Why did H.G. Wells make a financial appeal to the Royal Society Council in 1920? Keith Moore investigates.
It’s always a nice coincidence when our activities happen to coincide with my own favourite topics (honestly, I don’t plan this). Recently, I was delighted to come across an unnoticed file of 1920s Royal Society Council documents containing an apparently routine appeal for financial help. Turning through the letters, I was stopped short by a very familiar hand and signature – the English author Herbert George Wells (1866-1946). Now whatever in The War of the Worlds was he up to?
Signature of H.G. Wells (Royal Society CD/109)
I should say that we have an upcoming conference in September 2018 on the impact of the First World War on scientists and their international institutions: so, the research was genuine, if the outcome a little more to my liking than expected (I’m an H.G. Wells fan). The Council file commenced with a letter from Petrograd (St Petersburg), sent by the radiographer Mikhail Isayevich Nemjonov to the Royal Society’s President and fellow-physicist J.J. Thomson. Politely, it drew the Royal Society’s attention to the isolation of Russian scientists caused by the continuing naval blockade of the nation.
Not surprisingly, Wells’s follow-up letter was a little more forthright. The writer was brimming with ideas and impressions from his visit to Russia in September and October of 1920 – guided by his friend Maxim Gorky he famously interviewed V.I. Lenin – and by 1921 Wells had published Russia in the Shadows. The assessment he arrived at in the book was unvarnished: ‘the administrative, social, financial and commercial systems connected with it have, under the strains of six years of incessant war, fallen down and smashed utterly’. Naturally, he wanted something done.
H.G. Wells (public domain image)
In his 1920 letters to the Royal Society, Wells rehearsed some of the snapshots of scientists that appeared in his book, but with practical intent: ‘Many of these men are still continuing Research work – with dwindling apparatus and material and in rooms often only a degree or so above freezing point. Like everyone else in Petersburg, they are in very considerable danger of starvation during the coming winter…’ His aim was to galvanise a relief effort for the Northern commune’s House of Science: food, clothing and scientific literature.
The situation was indeed serious, but it is difficult not to be warmed by the Kippsian enthusiasm of Wells’s pen running away with itself, rattling off his wants from the Royal Society: ‘they are…in great need of warm underclothing, boots etc., in fact every sort of haberdashery.’ The Society’s Fellows, confronted by his list of demands and with no experience whatever in running a relief effort for thousands of people, were nonplussed. Luckily, they were excused from helping artists. Wells asked that his letters be typed and copied over to the British Academy: ‘That body, it seem to me, is the one which can best undertake the relief of the House of Literature and Art’.

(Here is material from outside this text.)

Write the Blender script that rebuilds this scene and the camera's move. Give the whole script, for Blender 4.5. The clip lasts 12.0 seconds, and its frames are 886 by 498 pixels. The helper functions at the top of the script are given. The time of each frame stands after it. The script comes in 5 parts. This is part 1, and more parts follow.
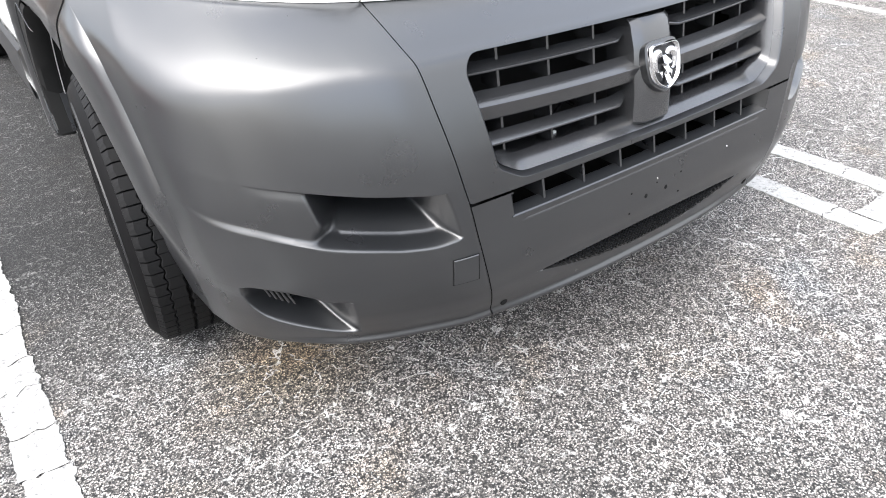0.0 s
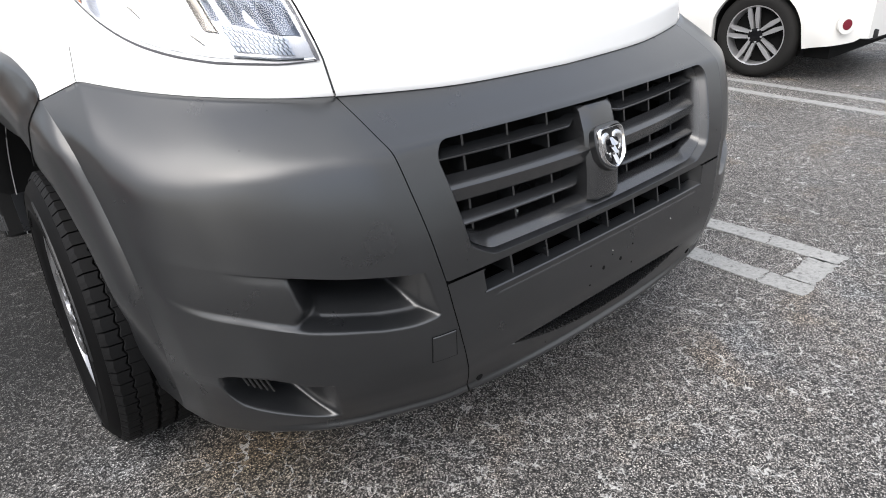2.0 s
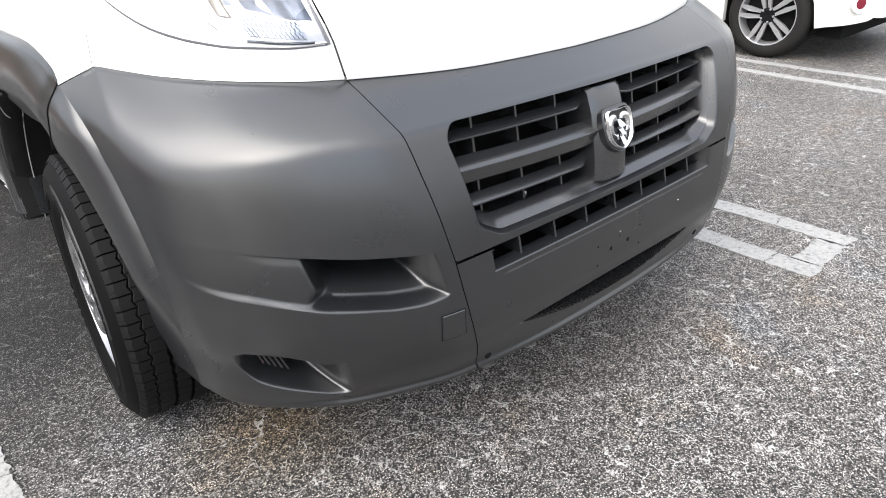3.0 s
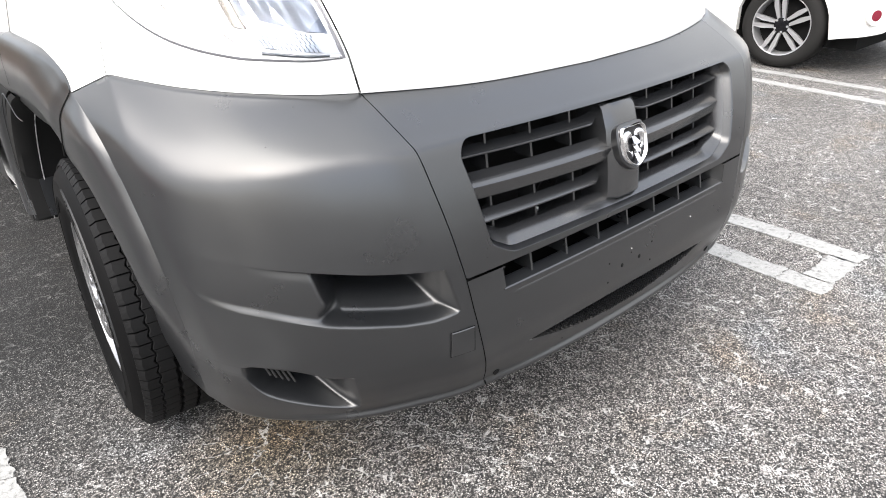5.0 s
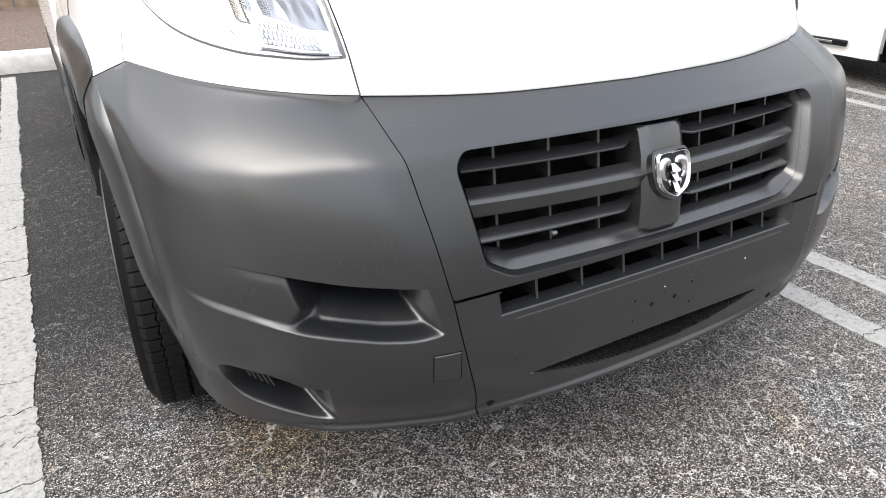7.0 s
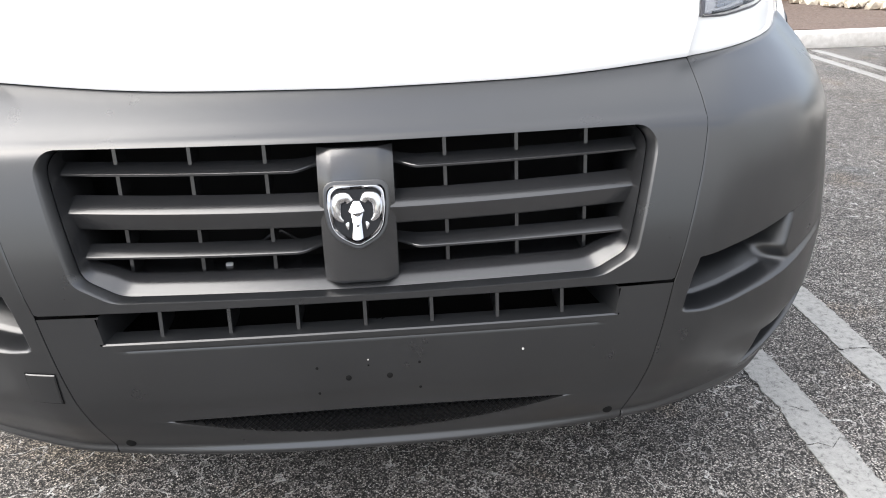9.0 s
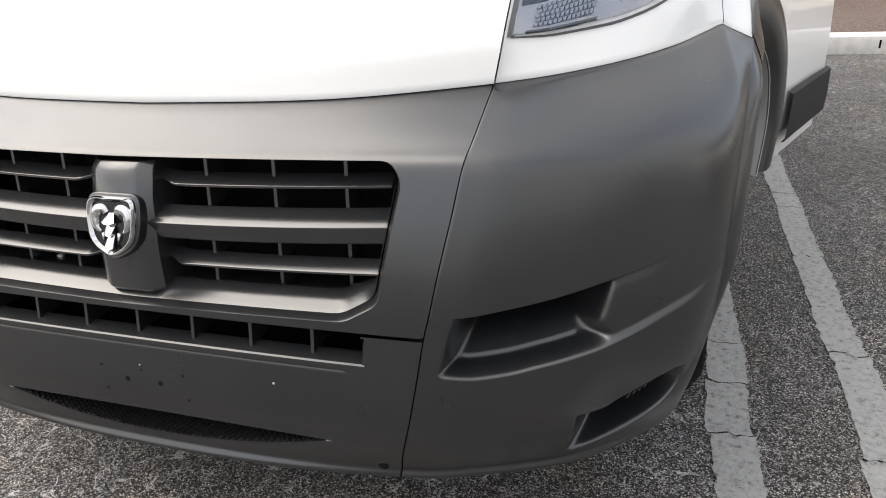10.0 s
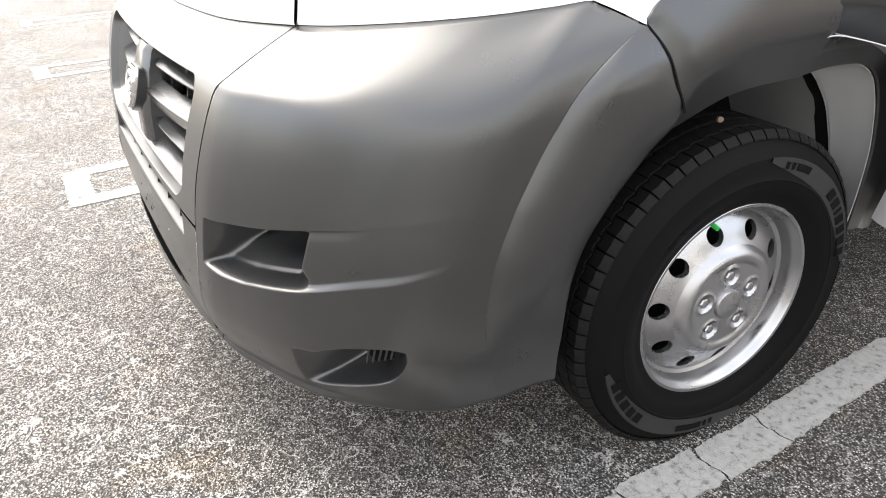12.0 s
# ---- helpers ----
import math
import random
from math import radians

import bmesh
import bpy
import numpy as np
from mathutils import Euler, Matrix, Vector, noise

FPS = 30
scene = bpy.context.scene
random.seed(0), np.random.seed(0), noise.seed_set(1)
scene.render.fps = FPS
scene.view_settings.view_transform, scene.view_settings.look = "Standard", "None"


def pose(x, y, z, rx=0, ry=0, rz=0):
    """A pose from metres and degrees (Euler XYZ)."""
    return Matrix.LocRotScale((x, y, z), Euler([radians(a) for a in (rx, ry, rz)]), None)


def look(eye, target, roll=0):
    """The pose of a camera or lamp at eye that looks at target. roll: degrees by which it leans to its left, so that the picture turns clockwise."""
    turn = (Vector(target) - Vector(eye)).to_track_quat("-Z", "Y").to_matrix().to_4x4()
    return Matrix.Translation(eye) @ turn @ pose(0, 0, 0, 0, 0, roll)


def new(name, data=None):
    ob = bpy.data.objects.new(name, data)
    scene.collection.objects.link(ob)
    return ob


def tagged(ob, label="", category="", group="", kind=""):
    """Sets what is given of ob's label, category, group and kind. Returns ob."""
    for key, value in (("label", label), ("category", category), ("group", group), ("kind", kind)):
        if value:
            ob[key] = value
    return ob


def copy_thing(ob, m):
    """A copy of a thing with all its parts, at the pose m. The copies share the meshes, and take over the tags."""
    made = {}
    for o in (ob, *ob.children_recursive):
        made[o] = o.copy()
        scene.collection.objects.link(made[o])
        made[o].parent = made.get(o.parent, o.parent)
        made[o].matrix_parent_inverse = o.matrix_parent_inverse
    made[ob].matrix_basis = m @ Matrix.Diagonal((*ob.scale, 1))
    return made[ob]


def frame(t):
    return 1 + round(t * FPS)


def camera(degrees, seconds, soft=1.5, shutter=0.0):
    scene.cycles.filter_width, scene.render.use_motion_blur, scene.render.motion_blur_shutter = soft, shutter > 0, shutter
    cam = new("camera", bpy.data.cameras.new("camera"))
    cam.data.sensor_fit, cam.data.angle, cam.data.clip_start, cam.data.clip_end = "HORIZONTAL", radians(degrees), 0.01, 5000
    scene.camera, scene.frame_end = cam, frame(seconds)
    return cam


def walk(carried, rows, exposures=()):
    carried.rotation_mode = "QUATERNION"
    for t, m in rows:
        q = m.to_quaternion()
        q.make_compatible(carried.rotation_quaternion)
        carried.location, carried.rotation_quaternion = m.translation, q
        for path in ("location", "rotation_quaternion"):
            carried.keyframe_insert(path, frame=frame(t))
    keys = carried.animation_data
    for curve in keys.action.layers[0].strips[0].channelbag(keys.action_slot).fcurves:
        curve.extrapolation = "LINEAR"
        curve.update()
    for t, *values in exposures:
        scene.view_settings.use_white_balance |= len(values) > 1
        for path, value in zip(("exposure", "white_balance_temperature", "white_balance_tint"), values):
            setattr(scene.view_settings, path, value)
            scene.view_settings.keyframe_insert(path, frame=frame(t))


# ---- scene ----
cam = camera(66.32, 12.0, soft=1.0)
# seconds, eye (x, y, z), turn (rx, ry, rz)
ROWS = [
    (0.0, -1.2297, -0.8412, 1.2329, 57.12, 1.68, -36.68),
    (0.5, -1.2773, -0.7995, 1.2292, 56.24, 1.83, -40.57),
    (1.0, -1.2840, -0.7962, 1.2346, 58.42, 2.25, -41.47),
    (1.5, -1.2967, -0.8038, 1.2502, 66.05, 0.80, -43.27),
    (2.0, -1.3214, -0.8273, 1.2396, 64.39, 1.61, -42.87),
    (2.5, -1.3286, -0.8295, 1.2398, 63.37, 1.01, -42.36),
    (3.0, -1.3389, -0.8466, 1.2473, 62.97, 2.03, -42.20),
    (5.0, -1.3301, -0.8213, 1.2713, 62.99, 1.08, -41.20),
    (5.5, -1.3326, -0.8317, 1.2746, 63.66, 0.66, -42.14),
    (6.0, -1.3133, -0.8450, 1.2712, 62.67, 0.98, -39.75),
    (6.5, -1.2288, -0.8726, 1.2751, 62.86, 0.36, -35.15),
    (8.3, -0.4574, -0.9911, 1.1610, 65.30, 2.45, -14.84),
    (8.5, -0.3153, -1.0280, 1.1713, 65.51, 3.00, -12.26),
    (9.0, 0.0661, -0.9871, 1.1636, 65.24, 1.35, -4.59),
    (9.5, 0.4848, -0.9573, 1.1616, 65.91, 2.87, 8.94),
    (10.0, 0.8580, -0.7920, 1.1713, 64.98, 3.34, 17.06),
    (10.5, 1.1685, -0.6518, 1.1722, 63.82, 3.56, 30.87),
    (11.0, 1.4115, -0.4629, 1.1493, 62.83, 2.46, 41.98),
    (11.5, 1.5563, -0.2455, 1.1475, 63.31, 0.78, 50.85),
    (12.0, 1.7496, -0.1355, 1.1516, 61.69, 2.23, 59.14),
]
# seconds, stops, white balance
EXPOSURES = [(0.0, 1.35, 6300, 10), (0.9, 1.34, 6300, 10), (1.6, 0.62, 6300, 10), (2.0, 0.18, 6350, 10), (2.5, 0.49, 6400, 10), (3.2, 0.7, 6400, 10), (4.8, 0.97, 6500, 10), (5.0, 0.93, 6500, 10), (5.5, 0.25, 6500, 10), (6.0, 0.58, 6500, 10), (6.7, 0.55, 6500, 10), (8.3, 0.8, 6450, 10), (9.0, 0.65, 6450, 10), (9.5, 0.06, 6500, 10), (10.0, 0.15, 6700, 10), (10.5, 0.33, 6750, 10), (11.0, 0.78, 6800, 10), (11.5, 0.95, 6800, 10), (12.0, 1.29, 6850, 10)]
walk(cam, [(t, pose(*row)) for t, *row in ROWS], EXPOSURES)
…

Ivan Pavlov ForMemRS and dog (RS.14171)
The cautious response was exasperating: ‘Deeply as I respect the Royal Society’, complained Wells, ‘I cannot have people like Pavloff starving…’ In the end, a newly created independent group of Royal Society and British Academy luminaries would take on the task. H.G. Wells and his great friend Sir Richard Gregory FRS, along with Arthur Schuster, Charles Scott Sherrington and Arthur Eddington, signed an appeal (published in Nature, the British Medical Journal and other periodicals) as the British Committee for Aiding Men of Letters and Science in Russia.
And who should you call in a crisis? Well, I was most happy to discover that the Committee’s chief organiser was a librarian: Sir Charles Hagberg Wright (1862-1940) the long-serving brains behind the London Library. Now you know!